Session Rollback
Thus far, when we have discussed the ProcessSession
, we have typically referred to it simply as a mechanism for accessing FlowFiles. However, it provides another very important capability, which is transactionality. All methods that are called on a ProcessSession happen as a transaction. When we decided to end the transaction, we can do so either by calling commit()
or by calling rollback()
. Typically, this is handled by the AbstractProcessor
class: if the onTrigger
method throws an Exception, the AbstractProcessor will catch the Exception, call session.rollback()
, and then re-throw the Exception. Otherwise, the AbstractProcessor will call commit()
on the ProcessSession.
There are times, however, that developers will want to roll back a session explicitly. This can be accomplished at any time by calling the rollback()
or rollback(boolean)
method.

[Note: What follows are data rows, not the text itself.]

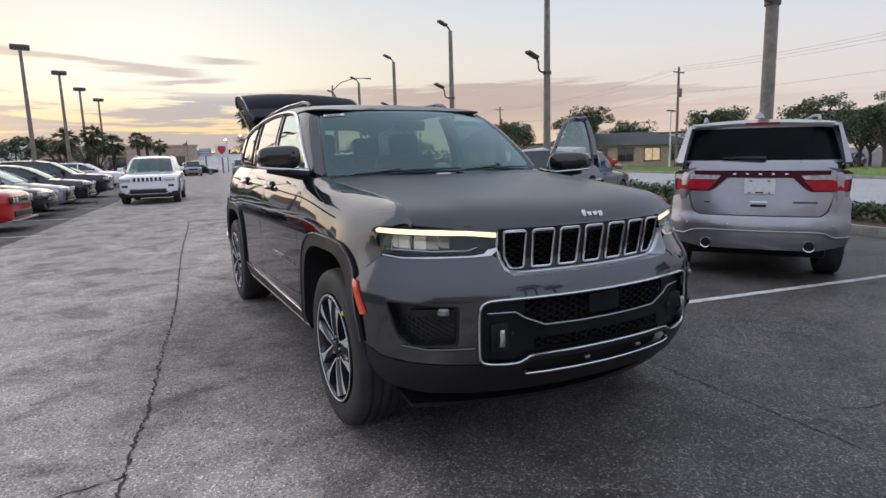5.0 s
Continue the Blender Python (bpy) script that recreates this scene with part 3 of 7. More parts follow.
for s in (-1, 1):
    bm = bmesh.new()
    c = nose1(ux(s * 0.505), 0.59, -0.02)
    box(bm, c, (0.085, 0.02, 0.12), bevel=0.012)
    part("hook_pocket", bm, DEEP, hero)
    bm = bmesh.new()
    p = [nose1(ux(s * 0.525), 0.567, -0.03), nose1(ux(s * 0.512), 0.563, 0.0), nose1(ux(s * 0.503), 0.572, 0.022), nose1(ux(s * 0.503), 0.60, 0.026), nose1(ux(s * 0.503), 0.632, 0.018)]
    tube(bm, p, [0.011, 0.012, 0.0125, 0.0125, 0.012], 10)
    part("tow_hook", bm, CHROME, hero, "bright metal tow hook")
    bm = bmesh.new()
    lathe(bm, [(0.001, -0.004), (0.010, -0.003), (0.012, 0.004)], 12, "Y", nose1(ux(s * 0.455), 0.60, -0.022))
    part("parking_sensor", bm, BLACK, hero)
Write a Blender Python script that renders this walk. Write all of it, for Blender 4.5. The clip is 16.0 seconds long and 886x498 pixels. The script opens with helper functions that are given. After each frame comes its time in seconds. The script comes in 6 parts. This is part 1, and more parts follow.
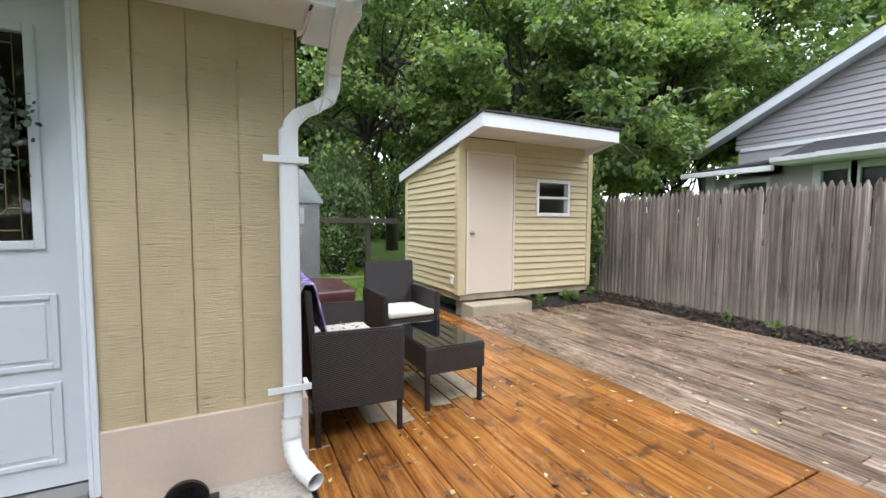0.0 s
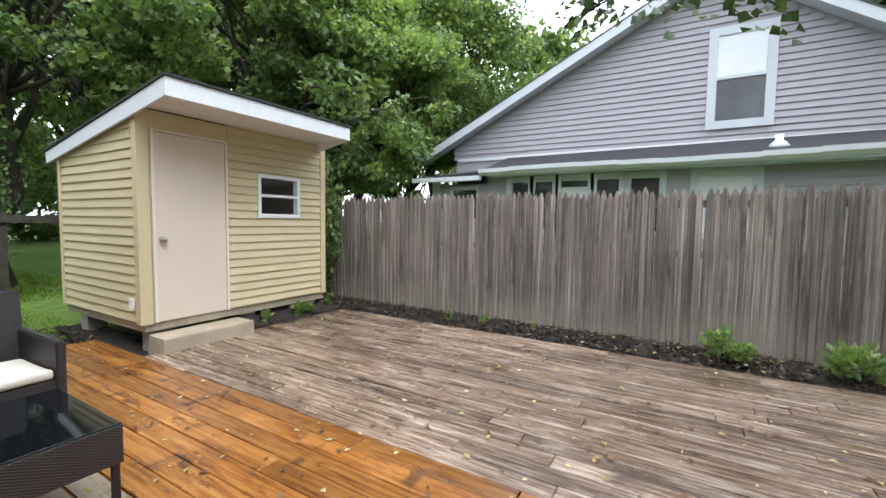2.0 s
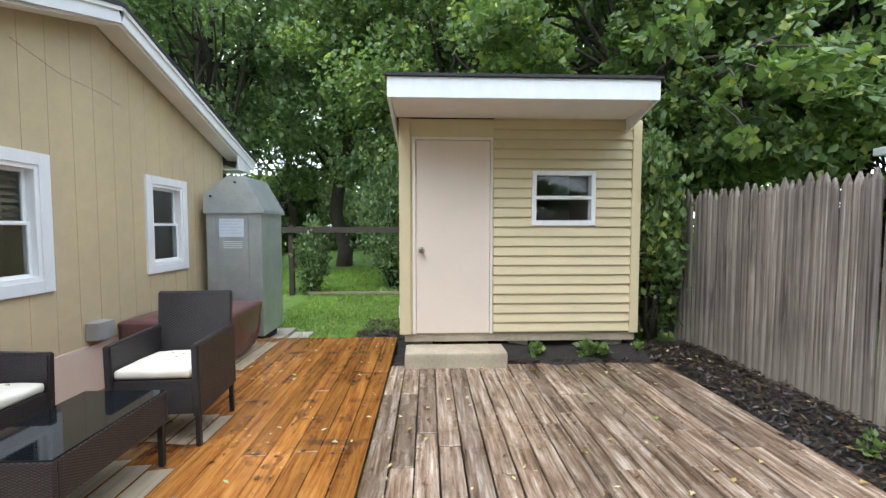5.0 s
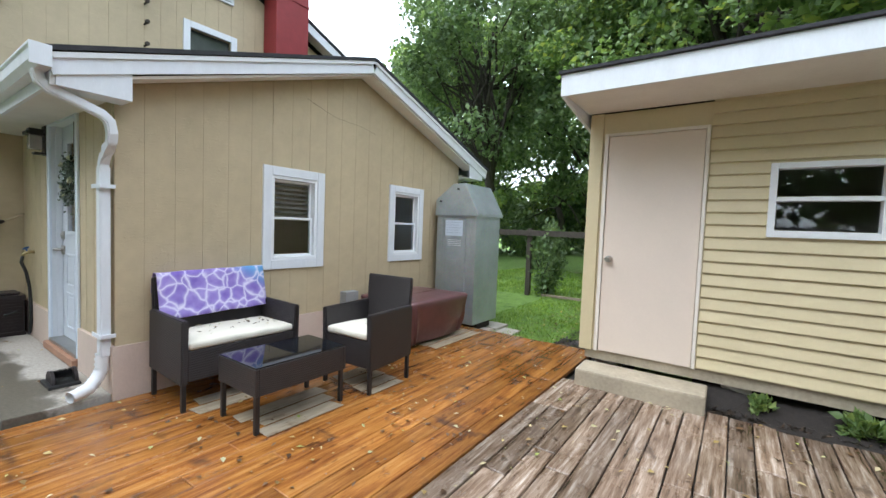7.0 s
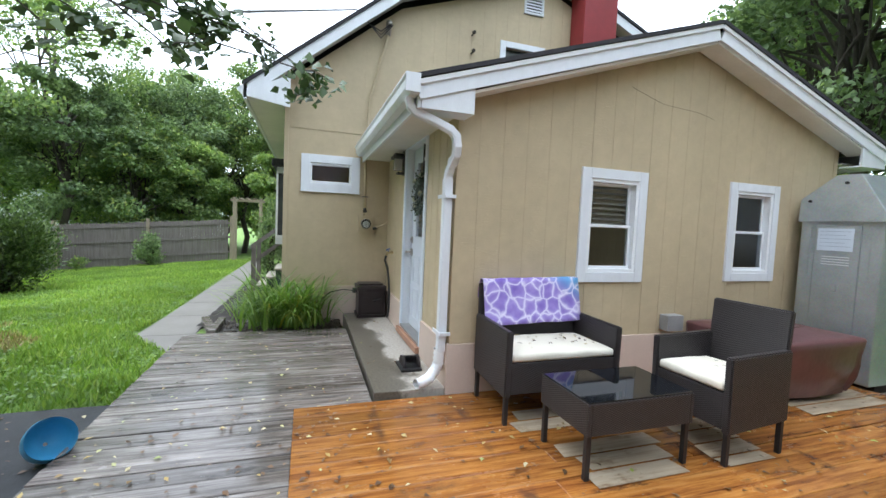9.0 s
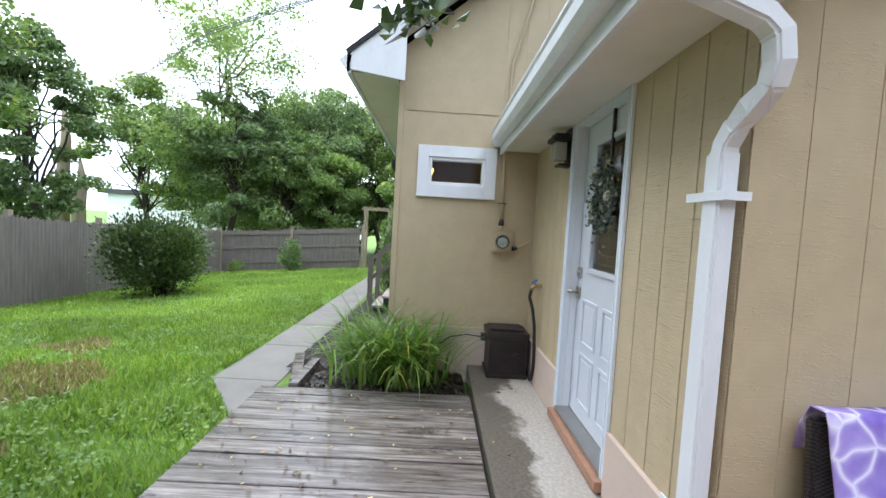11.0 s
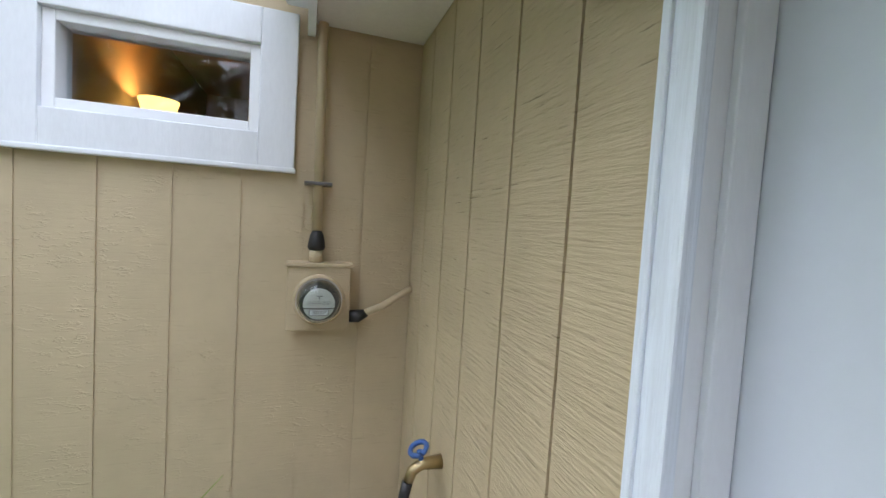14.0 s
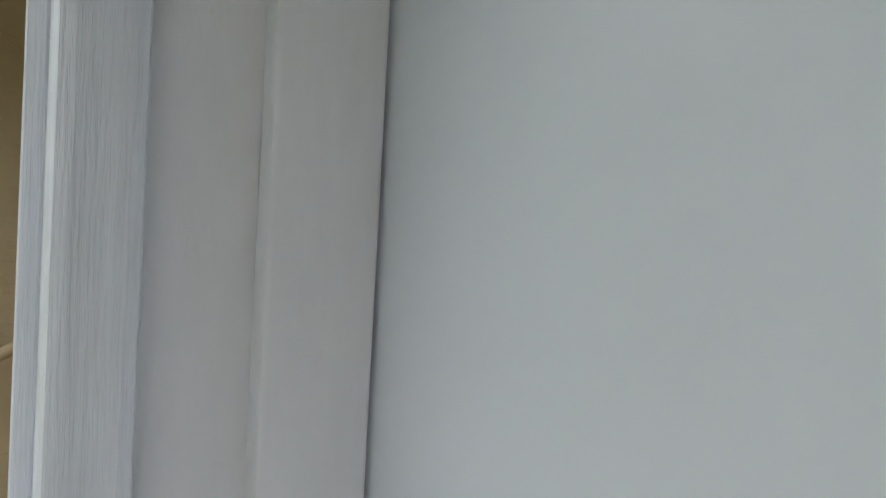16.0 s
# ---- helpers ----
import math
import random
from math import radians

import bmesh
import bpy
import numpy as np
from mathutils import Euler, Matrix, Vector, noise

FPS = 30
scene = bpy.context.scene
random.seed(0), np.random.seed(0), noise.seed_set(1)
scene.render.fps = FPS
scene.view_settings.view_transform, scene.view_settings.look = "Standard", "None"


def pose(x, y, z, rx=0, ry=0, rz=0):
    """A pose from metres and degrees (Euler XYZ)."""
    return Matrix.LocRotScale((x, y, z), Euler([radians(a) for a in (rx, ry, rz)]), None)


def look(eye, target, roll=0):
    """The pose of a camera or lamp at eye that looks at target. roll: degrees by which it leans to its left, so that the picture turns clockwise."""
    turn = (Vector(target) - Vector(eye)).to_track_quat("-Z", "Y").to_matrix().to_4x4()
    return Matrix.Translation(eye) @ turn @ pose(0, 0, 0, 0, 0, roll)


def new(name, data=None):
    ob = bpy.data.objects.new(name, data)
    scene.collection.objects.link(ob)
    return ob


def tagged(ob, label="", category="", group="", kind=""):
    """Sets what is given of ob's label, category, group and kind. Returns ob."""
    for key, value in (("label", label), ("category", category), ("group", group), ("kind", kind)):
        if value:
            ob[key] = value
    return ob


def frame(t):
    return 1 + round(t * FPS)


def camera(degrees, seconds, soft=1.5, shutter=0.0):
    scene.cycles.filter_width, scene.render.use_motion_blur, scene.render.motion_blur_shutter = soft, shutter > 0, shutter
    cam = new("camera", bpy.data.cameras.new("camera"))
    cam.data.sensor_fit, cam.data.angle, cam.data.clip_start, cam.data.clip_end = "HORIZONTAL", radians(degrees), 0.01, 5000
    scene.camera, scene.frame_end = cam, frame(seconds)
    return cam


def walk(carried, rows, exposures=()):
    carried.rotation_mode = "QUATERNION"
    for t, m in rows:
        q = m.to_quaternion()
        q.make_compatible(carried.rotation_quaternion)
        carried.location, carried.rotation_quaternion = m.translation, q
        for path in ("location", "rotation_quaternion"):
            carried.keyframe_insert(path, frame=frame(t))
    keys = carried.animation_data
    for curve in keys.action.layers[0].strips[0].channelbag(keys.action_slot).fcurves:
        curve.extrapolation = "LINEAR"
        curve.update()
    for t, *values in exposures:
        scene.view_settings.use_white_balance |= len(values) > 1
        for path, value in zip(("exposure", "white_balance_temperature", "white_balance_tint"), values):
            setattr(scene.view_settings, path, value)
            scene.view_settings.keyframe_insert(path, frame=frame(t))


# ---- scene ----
cam = camera(93.7, 16.0)
EXPO = [(0.0, 0.27, 6100, 12), (1.0, 0.2, 6050, 11), (2.5, 0.17, 6050, 11), (3.5, 0.28, 6000, 10), (4.2, 0.3, 5950, 9), (6.5, 0.18, 5850, 8), (9.5, 0.24, 5850, 9), (12.5, 0.5, 5850, 14),
        (13.5, 0.62, 5850, 14), (14.6, 0.7, 6000, 14), (15.5, 0.95, 6300, 14), (16.0, 0.4, 6500, 14)]
PATH = [
    (0, (-0.271, -2.059, 1.223), (0.620, -0.273, 1.097), 0.3),
    (0.5, (-0.165, -1.925, 1.322), (1.143, -0.418, 1.193), 0.5),
    (1, (-0.032, -1.873, 1.339), (1.553, -0.661, 1.206), 0.6),
    (1.5, (0.148, -1.859, 1.346), (1.872, -0.854, 1.209), 0.6),
    (2, (0.433, -1.761, 1.306), (2.152, -0.746, 1.176), 0.8),
    (2.5, (0.756, -1.721, 1.332), (2.332, -0.497, 1.208), 0.9),
    (3, (1.117, -1.682, 1.326), (2.438, -0.185, 1.210), 0.9),
    (3.5, (1.528, -1.582, 1.310), (2.535, 0.143, 1.203), 0.9),
    (4, (1.936, -1.494, 1.295), (2.616, 0.384, 1.195), 1.1),
    (4.2, (2.094, -1.475, 1.298), (2.652, 0.443, 1.198), 0.6),
    (6.3, (3.369, -0.956, 1.307), (2.615, 0.894, 1.209), 1.9),
    (6.5, (3.441, -0.962, 1.304), (2.557, 0.830, 1.206), 2.1),
    (7, (3.536, -1.041, 1.306), (2.384, 0.590, 1.203), 2.2),
    (7.5, (3.562, -1.132, 1.300), (2.169, 0.299, 1.195), 2.3),
    (8, (3.501, -1.183, 1.305), (1.893, 0.002, 1.193), 2.4),
    (8.5, (3.291, -1.119, 1.307), (1.513, -0.211, 1.191), 2.5),
    (9, (2.941, -1.056, 1.292), (1.045, -0.428, 1.172), 2.5),
    (9.5, (2.525, -0.983, 1.296), (0.565, -0.607, 1.170), 2.4),
    (10, (2.082, -0.952, 1.327), (0.094, -0.776, 1.198), 2.3),
    (10.2, (1.920, -0.953, 1.332), (-0.072, -0.829, 1.199), 2.2),
    (12.3, (-0.017, -0.807, 1.397), (-2.015, -0.811, 1.312), 4.1),
    (12.5, (-0.222, -0.780, 1.370), (-2.220, -0.733, 1.289), 4.0),
    (13, (-0.681, -0.649, 1.396), (-2.671, -0.461, 1.338), 4.0),
    (13.5, (-1.064, -0.488, 1.440), (-3.027, -0.105, 1.399), 3.8),
    (14, (-1.310, -0.353, 1.500), (-3.205, 0.279, 1.390), 3.5),
    (14.5, (-1.462, -0.260, 1.499), (-3.266, 0.599, 1.410), 3.1),
    (15, (-1.508, -0.211, 1.495), (-3.225, 0.811, 1.424), 2.8),
    (15.5, (-1.482, -0.126, 1.502), (-3.107, 1.037, 1.426), 2.8),
    (16, (-1.474, -0.023, 1.525), (-2.887, 1.392, 1.490), 3.2),
]
walk(cam, [(t, look(eye, target, roll)) for t, eye, target, roll in PATH], EXPO)

# world and light: bright overcast
world = bpy.data.worlds.new("overcast")
scene.world = world
world.use_nodes = True
wn = world.node_tree
sky = wn.nodes.new("ShaderNodeTexSky")
sky.sky_type, sky.sun_disc = "NISHITA", False
sky.sun_elevation, sky.sun_rotation = radians(58), radians(150)
sky.dust_density = 5.0
cloud_noise = wn.nodes.new("ShaderNodeTexNoise")
cloud_noise.inputs["Scale"].default_value = 2.2
cloud_noise.inputs["Detail"].default_value = 5
ramp = wn.nodes.new("ShaderNodeValToRGB")
ramp.color_ramp.elements[0].position, ramp.color_ramp.elements[0].color = 0.3, (7.4, 7.9, 8.6, 1)
ramp.color_ramp.elements[1].position, ramp.color_ramp.elements[1].color = 0.7, (10.6, 10.8, 11.0, 1)
wn.links.new(cloud_noise.outputs["Fac"], ramp.inputs["Fac"])
mix = wn.nodes.new("ShaderNodeMixRGB")
mix.inputs["Fac"].default_value = 0.9
wn.links.new(sky.outputs[0], mix.inputs[1])
wn.links.new(ramp.outputs[0], mix.inputs[2])
wn.links.new(mix.outputs[0], wn.nodes["Background"].inputs["Color"])
wn.nodes["Background"].inputs["Strength"].default_value = 0.27
sun_data = bpy.data.lights.new("sun", "SUN")
sun_data.energy, sun_data.angle, sun_data.color = 1.7, radians(40), (1.0, 0.97, 0.92)
sun = new("sun", sun_data)
sun.matrix_world = look((0, 0, 20), (2.5, 5.0, 10.0))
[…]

If using the latter, the boolean indicates whether or not those FlowFiles that have been pulled from queues (via the ProcessSession get
methods) should be penalized before being added back to their queues.
When rollback
is called, any modification that has occurred to the FlowFiles in that session are discarded, to included both content modification and attribute modification. Additionally, all Provenance Events are rolled back (with the exception of any SEND event that was emitted by passing a value of true
for the force
argument). The FlowFiles that were pulled from the input queues are then transferred back to the input queues (and optionally penalized) so that they can be processed again.
On the other hand, when the commit
method is called, the FlowFile's new state is persisted in the FlowFile Repository, and any Provenance Events that occurred are persisted in the Provenance Repository. The previous content is destroyed (unless another FlowFile references the same piece of content), and the FlowFiles are transferred to the outbound queues so that the next Processors can operate on the data.
It is also important to note how this behavior is affected by using the org.apache.nifi.annotations.behavior.SupportsBatching
annotation. If a Processor utilizes this annotation, calls to ProcessSession.commit
may not take affect immediately. Rather, these commits may be batched together in order to provide higher throughput. However, if at any point, the Processor rolls back the ProcessSession, all changes since the last call to commit
will be discarded and all "batched" commits will take affect. These "batched" commits are not rolled back.